Member Insights: STEMM Divisions
My Member Insights Series returns to a division focus, and I sent questions out to the science, technology, engineering, math, and medicine (STEMM) divisions, which include: Biomedical & Life Sciences; Chemistry; Engineering; Environment & Resource Management; Food, Agriculture & Nutrition; Physics-Astronomy-Math; Petroleum & Energy Resources; Pharmaceutical & Health Technologies; and Science-Technology.
My three questions were:
- How is the information profession changing in your field?
- What is a strategy for planning for the future and planning new services/tools?
- What is a fun fact about the information profession in your field?
There is much change in STEMM division workplaces. A greater need for computer programming and other technology skills and competencies was discussed. The information formats themselves continue to become more media rich. Communication tools such as forms and surveys are fully digital. Scholarly communication tasks from data curation and management work to digital scholarship support and new workflows are all adding to emerging skill sets.
Information professionals frequently conduct their own research in addition to helping others. Research can be an extension of expectations for special interest activities such as STEMM education. Customers also conduct a great deal of their own bibliographic research, then reach out to information professionals for a more collaborative experience.
With the expanse of regulation, mandates, and policies, many information centers are seeing their customers reach out to them to help meet requirements as well as to partner around necessary practices. In many ways this represents a flip from the need to market services, though basic outreach and awareness-building will always be critical.

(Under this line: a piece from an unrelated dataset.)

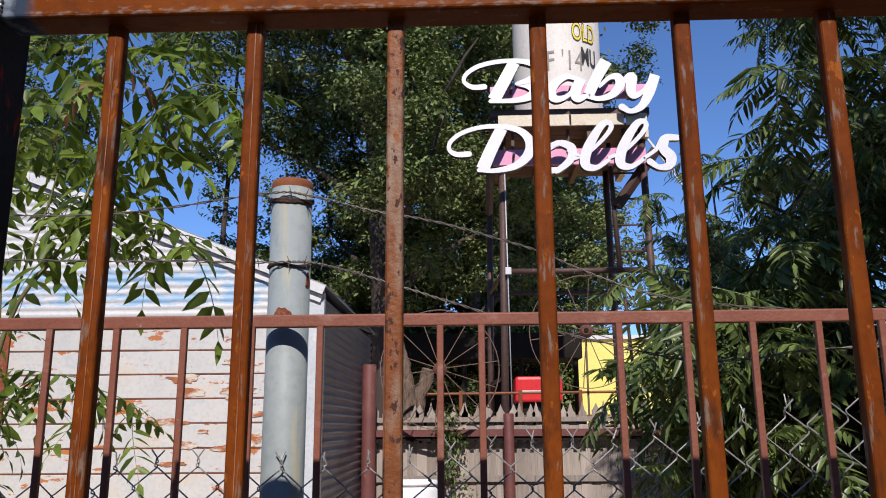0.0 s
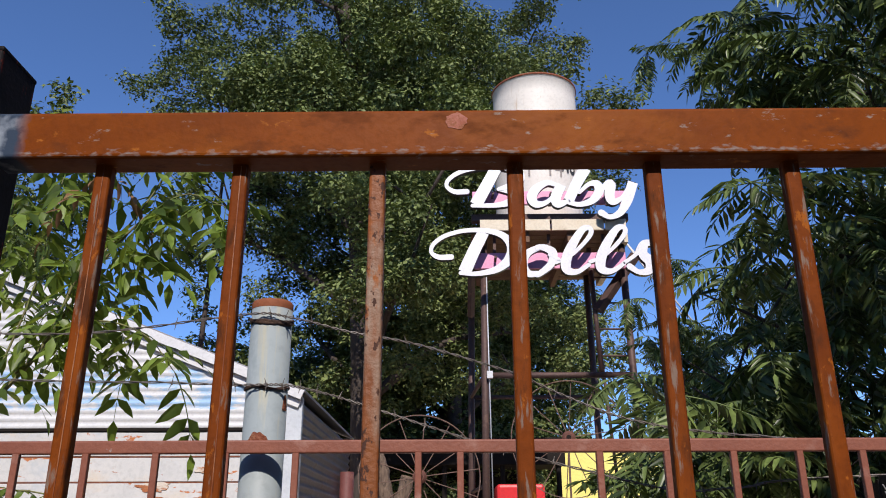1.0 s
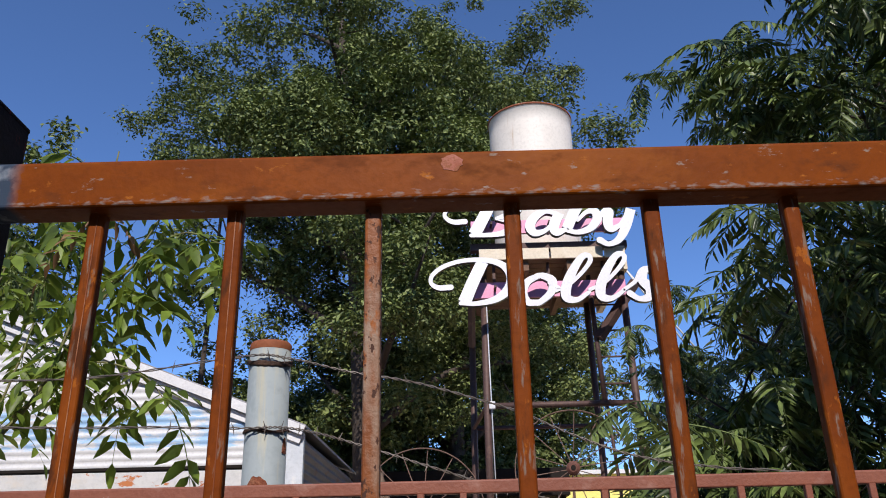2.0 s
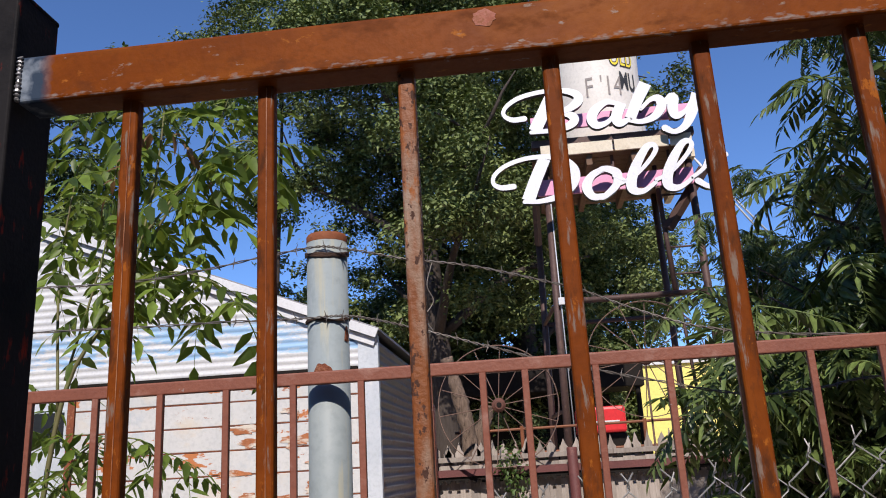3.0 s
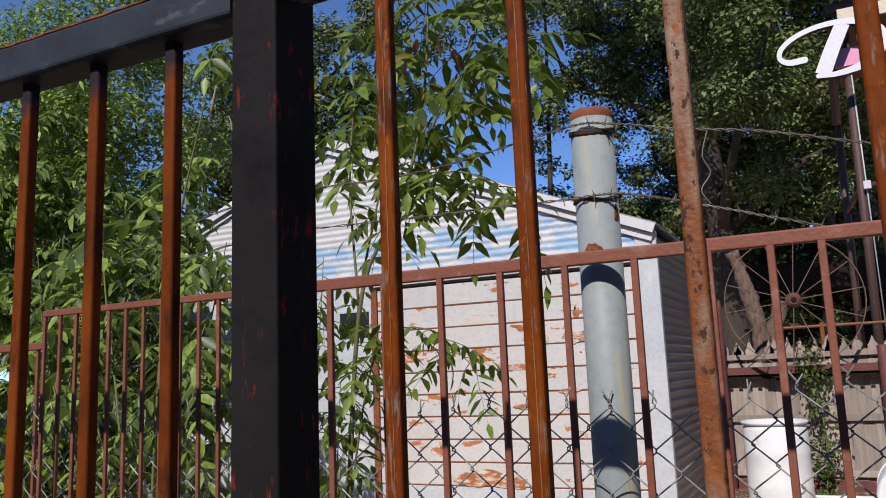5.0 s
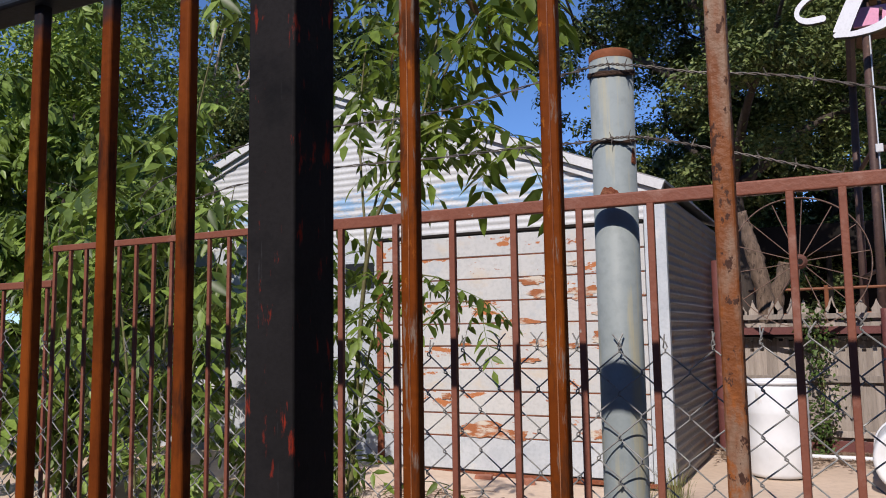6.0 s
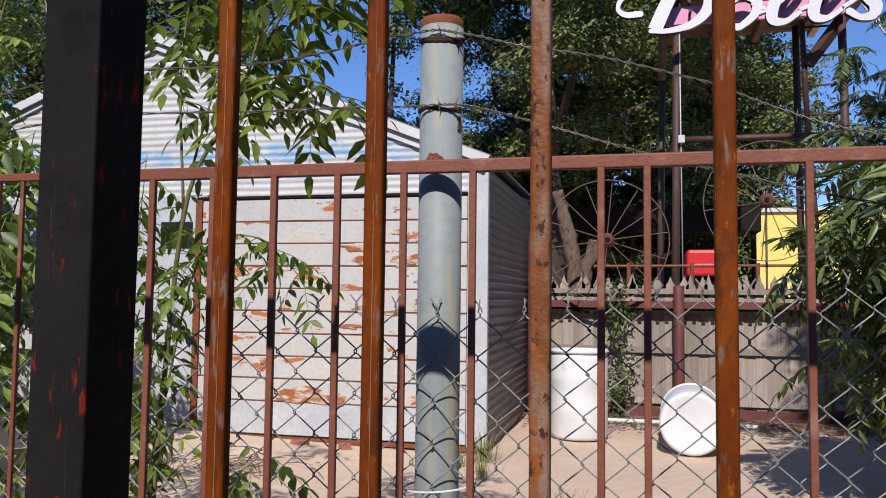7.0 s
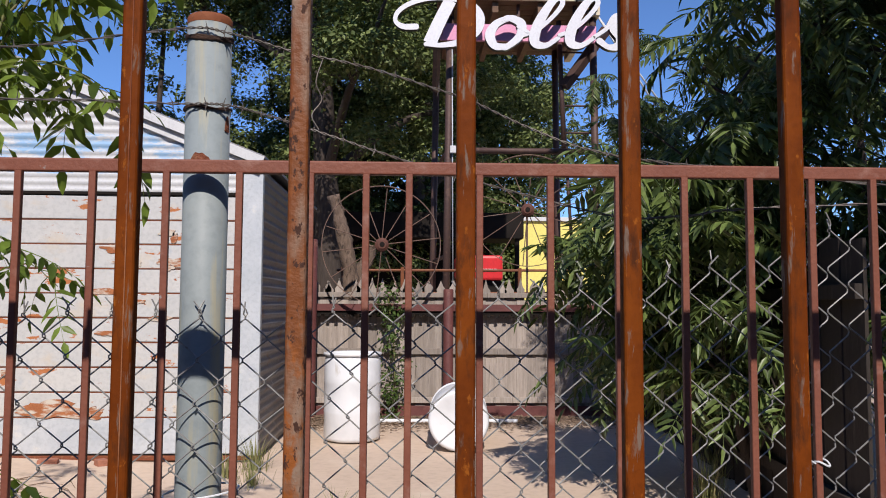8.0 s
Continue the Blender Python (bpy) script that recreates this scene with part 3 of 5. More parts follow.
def side_panel():
    panel = thing("fence_panel", "steel panel with blue-black rail and rusty bars", "fence", (0, GATE_Y, 0))
    rail = part("top_rail", along_x(bar(0.052, 0.052, -2.6, -0.505, 0.006)), BLUED, panel, "blue-black steel rail with rust on top")
    rail.location = (0, 0.004, 1.841)
    low = part("bottom_rail", along_x(bar(0.052, 0.052, -2.6, -0.505, 0.006)), BLUED, panel)
    low.location = (0, 0.004, 0.14)
    for k in range(15):
        x = -0.614 - 0.129 * k
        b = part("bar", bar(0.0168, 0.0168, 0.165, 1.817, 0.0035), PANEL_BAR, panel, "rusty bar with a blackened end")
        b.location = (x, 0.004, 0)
    # rust creeping over the rail's upper edge
    bm = bmesh.new()
    rows = []
    for k in range(120):
        u = -1.75 + 1.24 * k / 119
        h = 0.0035 * max(0.05, noise.noise(Vector((u * 9, 2.0, 0))) + 0.5 * noise.noise(Vector((u * 40, 5.0, 0))) + 0.45)
        rows.append([bm.verts.new(q) for q in ((u, -0.0265, 0.0255 - h), (u, -0.0268, 0.0262), (u, -0.0235, 0.0268), (u, -0.0235, 0.0255 - h))])
    for p, q in zip(rows, rows[1:]):
        for j in range(4):
            bm.faces.new((p[j], q[j], q[(j + 1) % 4], p[(j + 1) % 4]))
    crust = part("rust_edge", bm, RUST, panel, "rust along the rail's upper edge")
    crust.location = (0, 0.004, 1.841)
    return panel


near_gate()
gate_post()
side_panel()

# ---- second fence ----
FENCE_Y = 1.386


def second_fence():
    f = thing("picket_fence", "low red-primer steel fence with thin square pickets", "fence", (0, FENCE_Y, 0))
    rail = part("top_rail", along_x(bar(0.0225, 0.014, -0.97, 2.4, 0.003)), PRIMER, f, "red-brown painted square rail")
    rail.location = (0, 0.006, 1.5935)
    low = part("bottom_rail", along_x(bar(0.0235, 0.025, -0.97, 2.4, 0.003)), PRIMER, f)
    low.location = (0, 0, 0.12)
    xs = [-0.817, -0.694, -0.575, -0.456, -0.337, -0.218, -0.1015, -0.010, 0.061, 0.178, 0.296, 0.410, 0.522, 0.633]
    xs += [0.633 + 0.106 * k for k in range(1, 15)] + [-0.936]
    me = None
    for x in xs:
        if me is None:
            p = part("picket", bar(0.0115, 0.0115, 0.13, 1.583, 0.002), PRIMER, f)
            me = p.data
        else:
            p = link("picket", me, None, f)
        p.location = (x, 0, 0)
        p.rotation_euler = (0, 0, radians(random.uniform(-4, 4)))
    end = part("end_post", bar(0.016, 0.016, 0, 1.604, 0.003), PRIMER, f)
    end.location = (-0.978, 0, 0)
    return f


second_fence()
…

As we’ve heard from other constituencies, there is a strong emphasis on proving impact and strengthening assessment skills. Instruction is shifting both in mode of delivery and in information literacy standards. See the resources for great additional reading. Susan Wainscott shared that “DST [the SLA Science-Technology division] has a Master Class panel discussion on threshold concepts and the [Association of College & Research Libraries] Framework scheduled for Monday afternoon in Phoenix: ‘Interweaving ACRL’s Threshold Concepts into an Information Literacy Program.’”
Turning to strategies for planning for the future as well as new tools and services, Donna Thompson encourages new librarians “to learn and research tools in various science disciplines as it seems that we are moving towards being science librarians as opposed to biology or physics librarians.” Staying current, going to conferences, and taking advantage of learning opportunities are all important self-development options. As we learn practices from others, we can adopt and customize ideas for our own workplaces, always being aware of our own political and work environments.

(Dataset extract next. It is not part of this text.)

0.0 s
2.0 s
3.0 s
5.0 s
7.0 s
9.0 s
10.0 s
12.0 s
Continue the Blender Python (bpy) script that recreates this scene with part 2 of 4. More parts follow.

Sandra Crumlish emphasizes that we are introducing and re-introducing the library and its services with each change in personnel. Blending this introduction with our shifting technology and emerging competencies, Sandra suggests that we “develop a series of hybrid services that meet the needs of our users doing some of their own research, collaborating with the library for more in-depth services, and providing resources meshed from multiple services. This would allow the users to incorporate the fruits of that labor to be integrated into their team resources.” The design of user tools and interfaces is an important focus, and gathering feedback, testing possibilities,and delivering clean, friendly products must be added to our processes. Also, Marsha Bishop discusses “finding the ‘niche’ that the library can fulfill for the organization or company and ensuring we deliver accurately and quickly and in a standardized method those products.” The example Marsha uses within the National Radio Astronomy Observatory addresses the memos and reports issued by the organization. The library stepped into a non-standardized process and “started … by collecting all the old memos and reports, having them archive-quality scanned, and posting them. We then continued to ‘offer’ to handle each group’s memos or reports. It took us 5 years, but the library now issues each memo or report and we continue to try to fill in the gaps for the missing ones.” This is a fantastic example of an information center stepping up and solving an organizational problem.
And what are some fun facts from STEMM division members? The fields are full of funny acronyms. Put a STEMM librarian into a government organization and the acronyms explode! For PAM (SLA Physics-Astronomy-Math division) librarians, Beth Brown talks about the exotic places that some of their members work: “Astronomy librarians tend to work in remote locations so there is less sunlight to interfere with observing phenomena. I personally work in an area that has a public observatory—The Kopernik Observatory & Science Center.” Peter Moon discusses the limitless dimensions of requests and requesters. In one day, Peter helped with a U.K. project in the morning and with an Australian project in the afternoon. We are an international organization in more than one way!
I am thoroughly enjoying my journey through SLA’s constituencies. As we turn our attention to our annual meeting, I’ll be devoting my next couple of blogs to our business partners and then our chapters in the southwestern United States. Happy reading!